What happens if Indian businesses don’t comply with GDPR?

Non Compliance with the requirements of the GDPR can have huge consequences for a business. There are two levels of administrative fines levied upon companies for non-compliance. Level 1 includes a fine of 10 million euros or 2% of the company’s annual global turnover and level 2 includes a monetary penalty of 20 million euros or 4% of the company’s annual global turnover for non-compliance with certain provisions of the regulations as listed under 83(4) and 83(5) of the GDPR. 

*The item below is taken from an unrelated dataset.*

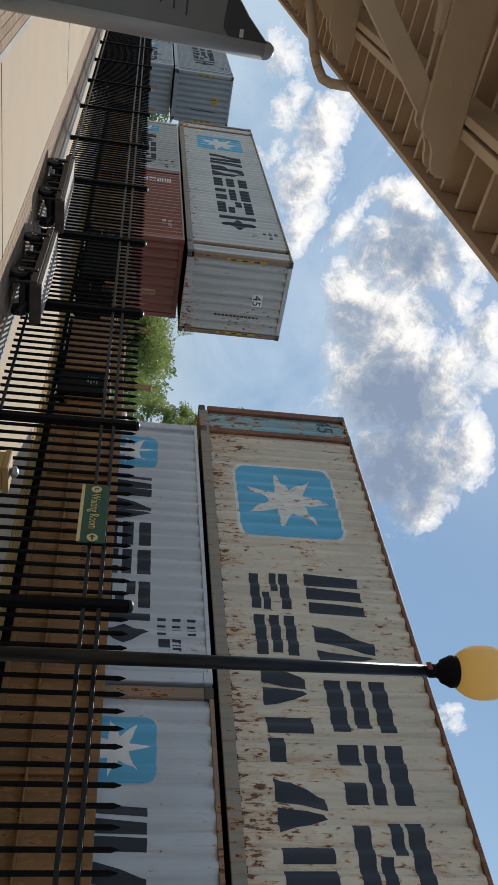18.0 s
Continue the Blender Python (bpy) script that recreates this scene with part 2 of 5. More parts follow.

The total number of fines for non-compliance of GDPR has been on a rise from 2018 to 2021. In fact, the penalties have almost doubled up to 332 million dollars as of January 2021. In 2019, Google had been fined $55 million by the French regulator for not disclosing properly to their users about the collection of their data for personalized advertisements. Recently, in October 2020, H&M had been fined for close to $41million dollars for illegally keeping excessive records about the families, religions, and illness of its workforce. This information was collected by company managers of H&M’s in Germany through informal chats and was then used to evaluate their work performance and make employment decisions. 

This shows how some of the big companies in the world have been fined upon non-compliance with GDPR regulations. GDPR penalties are huge and will impact Indian businesses largely if they fail to comply with GDPR, given the size of the IT industry business in Europe which is estimated to be around 155-220 billion USD in Germany and France alone.


Compliance with GDPR is extremely essential for Indian businesses who are in business with their EU counterparts or have a presence in the EU to avoid fines and financial risks to the company. As more people are looking to have control over their privacy and personal data being used by large and small organizations, compliance with GDPR will make organizations trustworthy, transparent, and accountable amongst their customers and clients.